Chapter 26. Ralf, the computer wiz, says he can come up with a schedule for bottleneck parts and when they should be released. This will alleviate any excess ______________ of the bottlenecks, but what about the non-bottlenecks? Jonah says with the same data out of the bottlenecks to final assembly, you should be able to predict non-bottleneck parts as well. This will make some time, but there are enough parts in front of the bottlenecks to stay busy for a month. This is now starting to look like a management science management approach.
Chapter 27. There is another corporate meeting. Mr. Peach doesn’t praise Alex like Alex thinks he should. Alex decides to talk with him in private. Mr. Peach agrees to keep the plant open if Alex gives him a _____________ percent improvement next month. That will be hard because that relies heavily on demand from the marketplace.
Chapter 28. Just then Jonah called to let Alex know that he will not be available to speak with in the next few weeks. Alex informs him of the new problem of more inventories and less throughput. Jonah suggests reducing batch sizes by half. Of course, this will take some doing with vendors, but if it can be done, nearly all costs are cut in half. Also, they get quicker response times and less lead times for orders. Sounds good.
Chapter 29. Alex is propositioned with a test. They can greatly increase sales, current and future, if they can ship a _________________products in _____________ weeks. Impossible without committing the plant to nothing but the new order? Wrong! How about __________________ sizes. Cut them in half again. Then promise to ship 250 each week for four weeks starting in two weeks. The customer loved it.

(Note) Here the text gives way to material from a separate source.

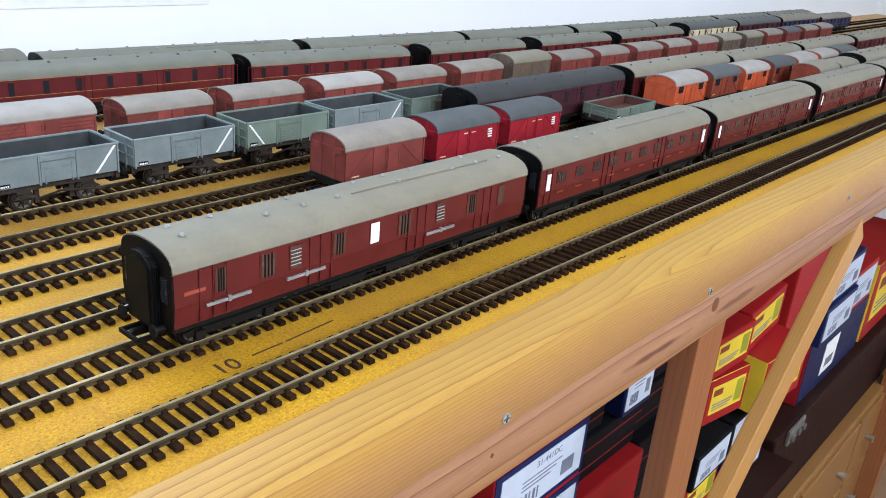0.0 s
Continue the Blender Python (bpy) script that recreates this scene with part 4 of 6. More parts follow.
def coach(body="maroon", roof="roofgrey", style="van", length=0.2240, label="", grp="coaches", detail=True, lined=False):
    """A bogie coach: tumblehome sides, arched ribbed roof with vents, black gangway ends, windows, battery boxes and bogies."""
    t = thing("railway_coach", label, "coach", grp)
    L, W, z0, ze, rise = length / 2, 0.0182, 0.0140, 0.0390, 0.0092
    prof = [(-W * 0.94, z0), (W * 0.94, z0), (W, z0 + 0.009), (W * 0.985, ze)] + arc(W * 0.985, ze, rise * 0.95, 12)[1:-1] + [(-W * 0.985, ze), (-W, z0 + 0.009)]
    bm = B()
    prism(bm, prof, -L, L)
    part("body", bm, M[body], t)
    ro = arc(W + 0.0004, ze - 0.0003, rise + 0.0006, 16)
    bm = B()
    prism(bm, ro + [(y * 0.96, z - 0.0008) for y, z in reversed(ro)], -L - 0.0005, L + 0.0005)
    part("roof", bm, M[roof], t, "grey arched roof with ribs and vents", True)
    for i in range(11):
        x = -L + (i + 0.6) * 2 * L / 11.2
        for k in (-1, 1) if i % 3 == 0 and detail else ((1,) if i % 2 else (-1,)):
            bm = B()
            rod(bm, (x, k * 0.0056, ze + rise - 0.0020), (x, k * 0.0056, ze + rise + 0.0005), 0.0010, 8)
            rod(bm, (x, k * 0.0056, ze + rise + 0.0003), (x, k * 0.0056, ze + rise + 0.0012), 0.0015, 8, r2=0.0008)
            part("roof_vent", bm, M["stepgrey"] if detail else M["roofslate"], t)
    if detail:
        bm = B()
        rod(bm, (-L * 0.10, -0.0060, ze + rise * 1.02), (L * 0.80, -0.0060, ze + rise * 1.02), 0.0004, 6)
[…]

Chapter 30. _____ percent!! That’s great, but it’s not derived from the old cost accounting model. The auditors sent down to the plant from Division find just ___________% improvement. Most of it accounts from the new order. Which by the way, the owner of the company that placed the order came down personally to shake everybody’s hand in the plant and to give a contract to them for not a thousand parts but ________ thousand.